After a few decades of practicing and teaching meditation, I have a good sense of where people get stuck in the practice. So the next few Drip, Drip, Drip posts are going to focus on the details: the technique and how to tweak it for you; obstacles to practice; sustaining motivation; recognizing the results, and the importance—or not —of a dedicated daily practice. Today’s post is about:
How to Recognize the Results of Your Meditation Practice
Many people want to meditate these days and it seems that there are plenty of resources for developing a practice.

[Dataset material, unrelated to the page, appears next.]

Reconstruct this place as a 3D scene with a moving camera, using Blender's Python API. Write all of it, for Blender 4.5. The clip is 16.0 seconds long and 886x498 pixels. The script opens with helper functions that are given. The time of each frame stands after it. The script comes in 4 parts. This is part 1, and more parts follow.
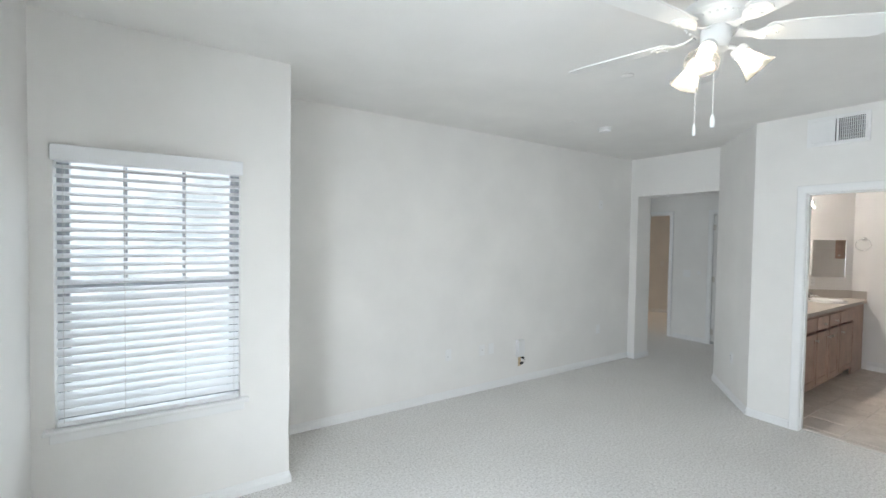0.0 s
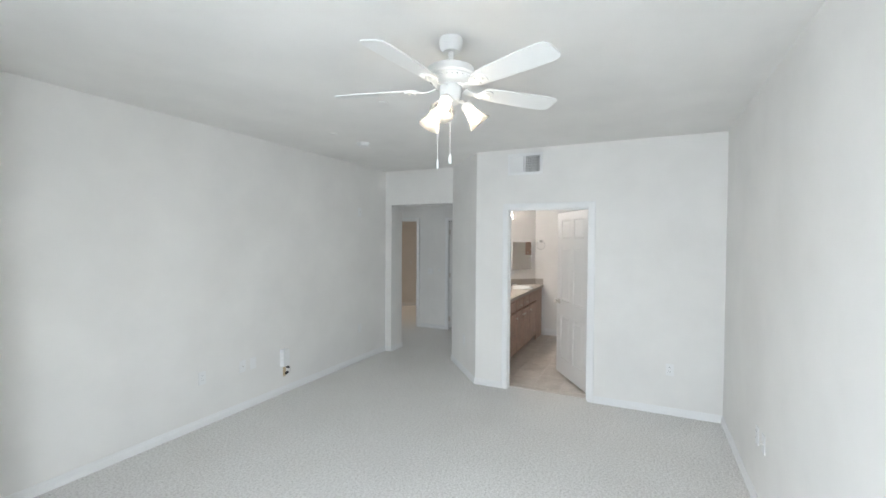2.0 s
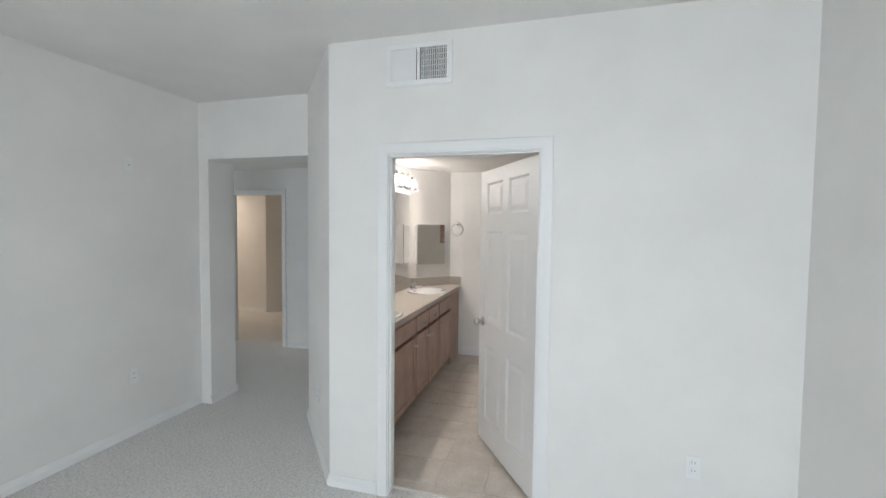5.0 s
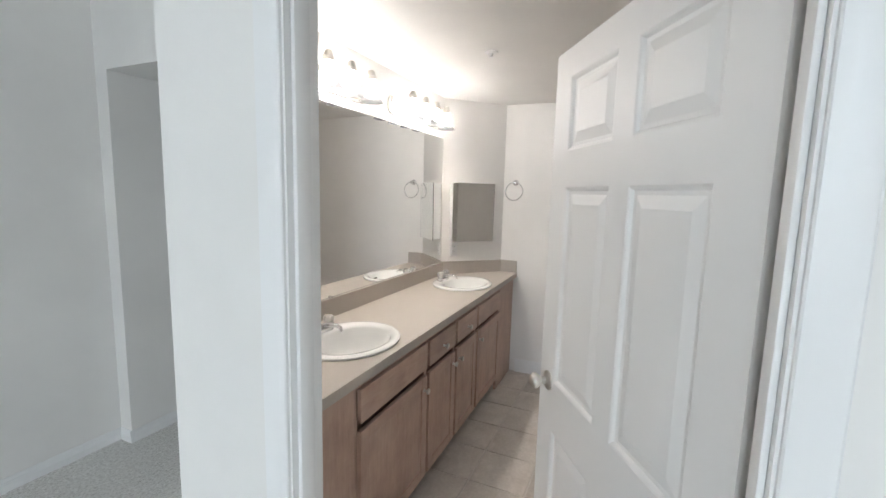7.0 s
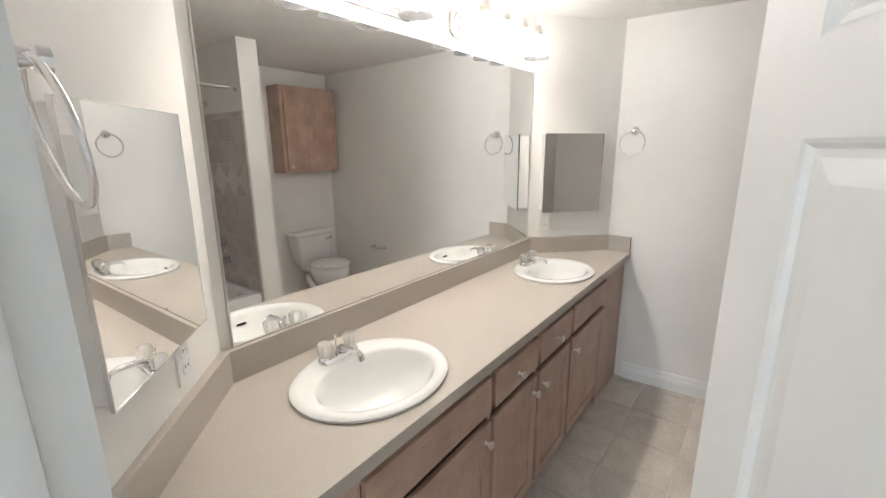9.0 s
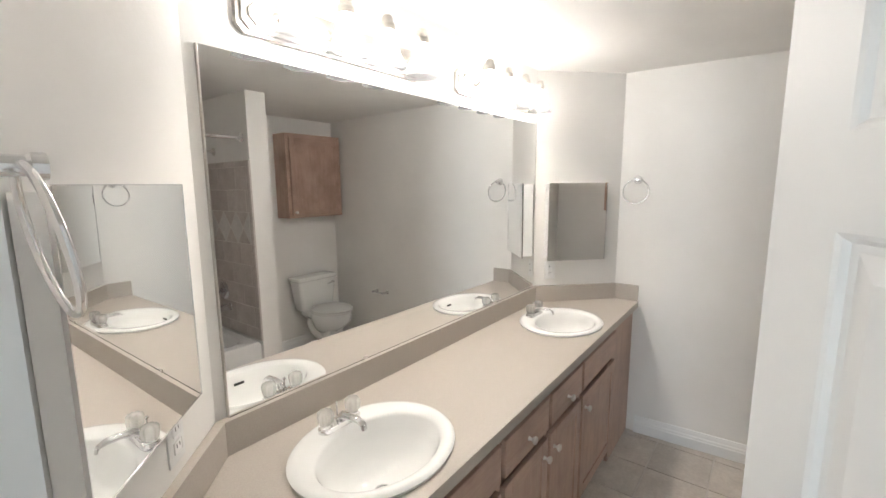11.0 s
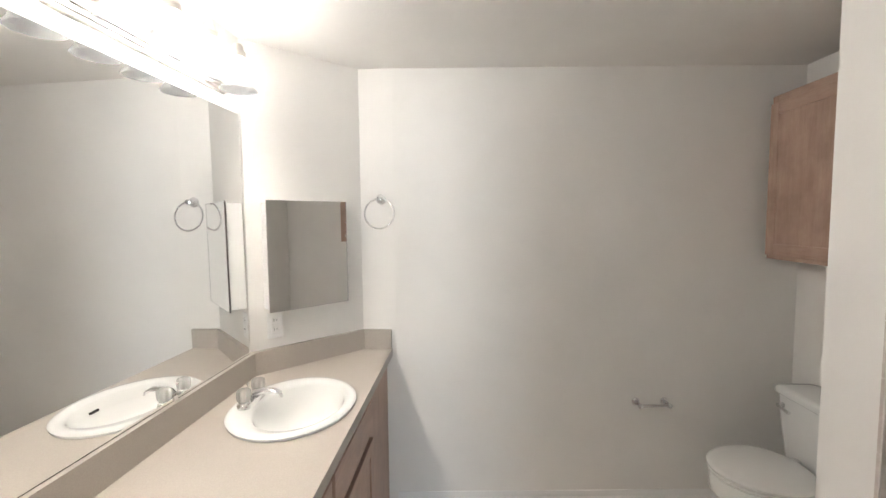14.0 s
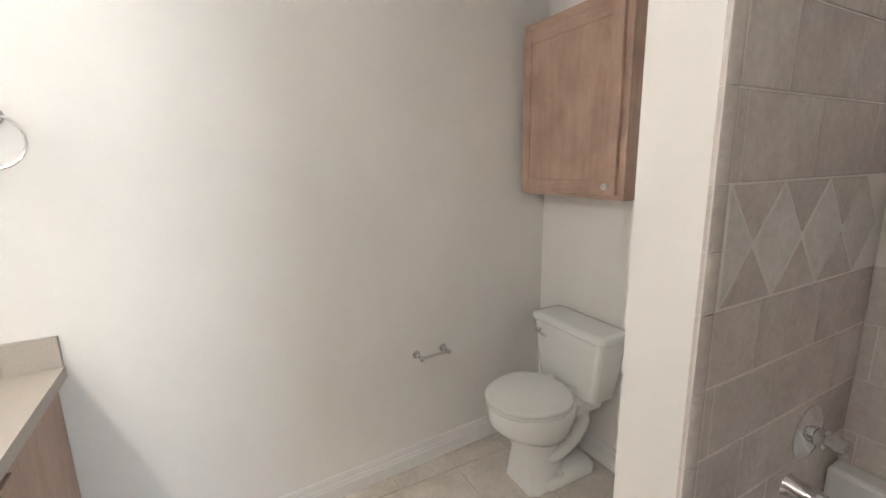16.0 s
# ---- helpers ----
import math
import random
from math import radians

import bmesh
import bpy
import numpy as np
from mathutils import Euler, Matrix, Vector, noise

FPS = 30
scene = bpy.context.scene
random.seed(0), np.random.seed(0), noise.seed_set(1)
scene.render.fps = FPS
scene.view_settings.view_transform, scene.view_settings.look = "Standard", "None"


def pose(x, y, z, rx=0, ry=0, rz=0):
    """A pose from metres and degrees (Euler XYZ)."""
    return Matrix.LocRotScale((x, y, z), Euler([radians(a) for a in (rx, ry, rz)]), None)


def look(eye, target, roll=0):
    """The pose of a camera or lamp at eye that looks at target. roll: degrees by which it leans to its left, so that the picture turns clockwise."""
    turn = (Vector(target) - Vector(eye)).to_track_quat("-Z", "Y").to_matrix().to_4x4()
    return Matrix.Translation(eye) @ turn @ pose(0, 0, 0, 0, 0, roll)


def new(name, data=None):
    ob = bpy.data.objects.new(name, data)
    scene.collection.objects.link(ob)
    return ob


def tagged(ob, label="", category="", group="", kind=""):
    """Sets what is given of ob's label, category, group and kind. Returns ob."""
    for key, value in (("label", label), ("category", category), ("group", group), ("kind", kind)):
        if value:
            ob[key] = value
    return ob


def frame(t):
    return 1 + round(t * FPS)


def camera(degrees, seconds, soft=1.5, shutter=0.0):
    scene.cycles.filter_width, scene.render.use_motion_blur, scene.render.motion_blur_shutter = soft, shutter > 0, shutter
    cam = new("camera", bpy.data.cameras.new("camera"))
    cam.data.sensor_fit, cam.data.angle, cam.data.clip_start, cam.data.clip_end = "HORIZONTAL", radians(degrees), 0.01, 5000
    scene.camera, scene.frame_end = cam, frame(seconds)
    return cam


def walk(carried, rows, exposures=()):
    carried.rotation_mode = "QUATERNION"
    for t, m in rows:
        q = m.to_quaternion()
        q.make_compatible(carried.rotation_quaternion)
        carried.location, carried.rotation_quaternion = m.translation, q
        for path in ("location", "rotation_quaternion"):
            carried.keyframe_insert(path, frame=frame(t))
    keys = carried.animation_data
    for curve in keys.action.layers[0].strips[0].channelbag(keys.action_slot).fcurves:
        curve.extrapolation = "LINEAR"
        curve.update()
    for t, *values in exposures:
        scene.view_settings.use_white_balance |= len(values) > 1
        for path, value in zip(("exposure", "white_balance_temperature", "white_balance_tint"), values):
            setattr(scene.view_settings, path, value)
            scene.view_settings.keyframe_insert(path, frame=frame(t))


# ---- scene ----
cam = camera(91.8, 16.0)
PATH = [
    (0, (-0.136, -0.095, 1.616), (0.954, 1.581, 1.56), 0.9),
    (0.5, (-0.231, -0.125, 1.637), (1.084, 1.38, 1.579), 0.8),
    (1, (-0.288, -0.118, 1.656), (1.224, 1.191, 1.604), 0.8),
    (1.5, (-0.315, -0.121, 1.653), (1.376, 0.946, 1.616), 0.7),
    (2, (-0.271, -0.129, 1.689), (1.535, 0.729, 1.645), 0.4),
    (2.5, (-0.071, -0.065, 1.653), (1.788, 0.672, 1.624), 0.6),
    (3, (0.268, -0.024, 1.644), (2.149, 0.655, 1.615), 0.7),
    (3.5, (0.675, 0.082, 1.64), (2.575, 0.705, 1.607), 0.7),
    (4, (1.109, 0.161, 1.612), (3.026, 0.727, 1.569), 0.8),
    (4.5, (1.592, 0.236, 1.619), (3.52, 0.766, 1.551), 0.6),
    (5, (2.085, 0.303, 1.607), (4.01, 0.836, 1.513), 0.6),
    (5.2, (2.271, 0.318, 1.601), (4.195, 0.856, 1.496), 0.7),
    (7.3, (3.916, 0.658, 1.556), (5.677, 1.557, 1.259), 1.0),
    (7.5, (4.023, 0.68, 1.55), (5.742, 1.651, 1.231), 0.4),
    (8, (4.235, 0.766, 1.546), (5.876, 1.841, 1.156), 0.1),
    (8.5, (4.392, 0.838, 1.545), (5.975, 1.979, 1.11), -0.1),
    (9, (4.445, 0.851, 1.588), (5.994, 2.026, 1.119), -0.2),
    (9.2, (4.464, 0.864, 1.598), (6.004, 2.053, 1.135), -0.1),
    (11.3, (4.48, 0.903, 1.655), (6.079, 2.078, 1.401), -0.1),
    (11.5, (4.498, 0.928, 1.636), (6.141, 2.044, 1.404), -0.4),
    (12, (4.586, 0.995, 1.649), (6.339, 1.934, 1.429), -0.4),
    (12.5, (4.732, 1.046, 1.619), (6.568, 1.815, 1.426), -0.6),
    (13, (4.887, 1.062, 1.6), (6.784, 1.669, 1.423), -0.5),
    (13.5, (5.067, 1.093, 1.584), (7.022, 1.487, 1.425), -0.5),
    (14, (5.191, 1.129, 1.572), (7.183, 1.243, 1.431), -0.5),
    (14.5, (5.302, 1.117, 1.561), (7.293, 1.004, 1.413), -0.5),
    (15, (5.414, 1.11, 1.555), (7.366, 0.714, 1.382), -0.5),
    (15.5, (5.5, 1.068, 1.539), (7.374, 0.416, 1.29), -0.7),
    (16, (5.65, 1.042, 1.523), (7.381, 0.124, 1.126), -1.0),
]
walk(cam, [(t, look(eye, target, roll)) for t, eye, target, roll in PATH],
     exposures=((0, 0.13, 6500, 10), (3, 0.08, 6500, 10), (5, 0.06, 6480, 10), (7.5, 0.28, 6330, 9), (9, 0.44, 6380, 8), (12, 0.41, 6400, 8), (13.5, 0.52, 6420, 8), (14.5, 0.62, 6420, 8), (16, 0.84, 6420, 8)))


# ---- world, daylight and lamps ----
world = bpy.data.worlds.new("sky")
scene.world = world
world.use_nodes = True
wn = world.node_tree
sky = wn.nodes.new("ShaderNodeTexSky")
sky.sky_type, sky.sun_disc = "NISHITA", False
sky.sun_elevation, sky.sun_rotation = radians(38), radians(200)
wn.links.new(sky.outputs[0], wn.nodes["Background"].inputs[0])
wn.nodes["Background"].inputs[1].default_value = 0.12


def lamp_area(name, eye, target, width, height, watts, colour):
    data = bpy.data.lights.new(name, "AREA")
    data.shape, data.size, data.size_y = "RECTANGLE", width, height
    data.energy, data.color = watts, colour
    ob = new(name, data)
    ob.matrix_world = look(eye, target)
    return ob


sun = new("sun", bpy.data.lights.new("sun", "SUN"))
sun.data.energy, sun.data.angle, sun.data.color = 1.2, radians(12), (1.0, 0.96, 0.9)
sun.matrix_world = look((0, -10, 9), (0, 0, 0))

WINDOW_W, WINDOW2_W, BULB_W, FAN_W = 8.0, 225.0, 268.0, 28.0
lamp_area("window_daylight", (-0.175, 2.98, 1.33), (-0.175, 0.0, 1.2), 0.95, 1.5, WINDOW_W, (0.80, 0.90, 1.0))
lamp_area("window_two_daylight", (-1.35, 0.5, 1.75), (3.0, 0.5, 0.6), 2.4, 1.9, WINDOW2_W, (0.823, 0.905, 0.995))
# next lamp is an unseen bluish fill, added to brighten the hall
lamp_area("hall_fill", (6.25, 6.3, 1.3), (6.25, 4.0, 1.0), 0.9, 1.8, 10, (0.82, 0.91, 1.0))
lamp_area("far_room_light", (8.2, 6.6, 2.36), (8.2, 6.6, 0), 0.4, 0.4, 13, (1.0, 0.82, 0.67))

# ---- materials ----


def material(name, colour, rough=0.5, metal=0.0, spec=0.5):
    m = bpy.data.materials.new(name)
    m.use_nodes = True
    b = m.node_tree.nodes["Principled BSDF"]
    b.inputs["Base Color"].default_value = (*colour, 1)
    b.inputs["Roughness"].default_value = rough
    b.inputs["Metallic"].default_value = metal
    b.inputs["Specular IOR Level"].default_value = spec
    return m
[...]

The unfortunate thing is that since meditation has moved into the world of commerce, the practice itself is now being pitched as transactional, like this:
Meditate and get this: relaxed and calm
Meditate and get this: more focused and work-efficient
Meditate and get this: less anxiety
Meditate and get this: happier
This sets up the new meditator for failure because meditation is a process, not a product. These sales pitches imply that the experience of meditation itself will be like dropping out of your regularly programmed life for a few moments of bliss and that, if you do it enough, your whole life will be more blissful even when you aren’t meditating.
This is why so many enthusiastic meditation virgins don’t last very long in the practice. They don’t feel a special bliss. They just feel like themselves, only sitting still. Busy mind, tired body, boring.
It is tough to stay motivated when meditating is challenging and it doesn’t seem like it is doing anything for you.
So what are the results of practice and how can we recognize them?
When I was a striving dancer teaching aerobics as my side gig in NYC, I lived in a sixth floor walk-up on St. Mark’s Place between 2nd and 3rd Avenues. One time a friend came over and together we plowed up the 75 stairs to my apartment. When we got to the top we were both out of breath. He said to me, “How come if you’re in such good shape, you are panting from climbing the steps?” My response: “Being in good shape doesn’t mean you don’t get out of breath, but it does mean you recover faster.”
We gain the same kind of “fitness” benefits from meditation, but instead of your body getting stronger, your capacity for awareness and insight grows.
The other night I stayed up late, way past my bedtime, because I was obsessing on a knitting project. Instead of leaving it to the next day when I wouldn’t be trying to understand this complicated pattern with a tired brain, I refused to give up and not only that, a giant fly was dive bombing me over and over. I was getting in a very bad mood.
When I finally went to join my husband, peacefully reading in bed, I snapped at him. As soon as I did that, I thought, “Wow, I am so crabby right now.” It didn’t make that feeling go poof! but it created some distance. My practice showed up for me in that moment because I was able to avoid solidifying my grumpiness. Then, because all feelings do is change, my mini-meltdown quietly ebbed away.
Meditation practice doesn’t mean you never get crabby. But it does mean you recognize it sooner and the temptation to grab onto it become less interesting.
This basic Buddhist teaching is called the Third Noble Truth, which says there can be an end to our suffering. Suffering takes the form of kleshas: craving, anger, hatred, jealousy, anxiety, ego-clinging. All of these kleshas—aka afflictive emotions—will still arise, but through mindfulness practice we get better and quicker at recognizing when that happens.
When we first start meditating, we are already familiar with what it is like to get lost in thoughts and how that can lead to being lost in reactivity. But over time our practice helps us clearly see those thoughts as impermanent. The seductive power of kleshas weakens and we start to see right through them.
This is not the same as “going deeper” in meditation. We are not withdrawing from life. Just the opposite—we are opening to all parts of who we are. We are expanding our perspective to be more spacious, curious, grounded.
This is the path to equanimity. That seems like a compelling reason to meditate. But you aren’t going to feel that right away either. It will show up in unexpected moments, over time.
Drip, drip, drip, the bucket fills.
Meditation Prompt:
Meditation is a process of getting familiar. The reason it works so well and gives us so many benefits is that meditation is about getting familiar with all of us. We don’t have to import any outside qualities or alien experiences. We just get familiar with different parts of ourself: fear and courage, sadness and joy, timidness and confidence.
Over time, becoming familiar with the range of capacities alive within us enables us to call up whatever innate resource we need at any given moment.
This also offers us a fresh perspective when we are stuck. Say you want to feel more content but you have a strong thought habit of wishing things were different.
The reason you want to feel content is that you are already familiar with being discontented. Try simply flipping that process.
Notice when you are content. Just touch into it. Get to know that feeling.
Just like I noticed when I was being grumpy, notice when you are stuck in resentment, boredom, anxiety, unhappiness, anger.
This noticing is an insight, and that alone can create the space for the opposite experience to arise. Notice that, too.
This is not about pretending you never feel anger or unhappiness, but it is about understanding that you also feel other ways, too. When we are stuck in a rut it is because we are wallowing in the afflictive emotions, which is not the same as dealing with them.
A first start to dealing with them is to recognize that these feelings do not own you. They are not the whole story.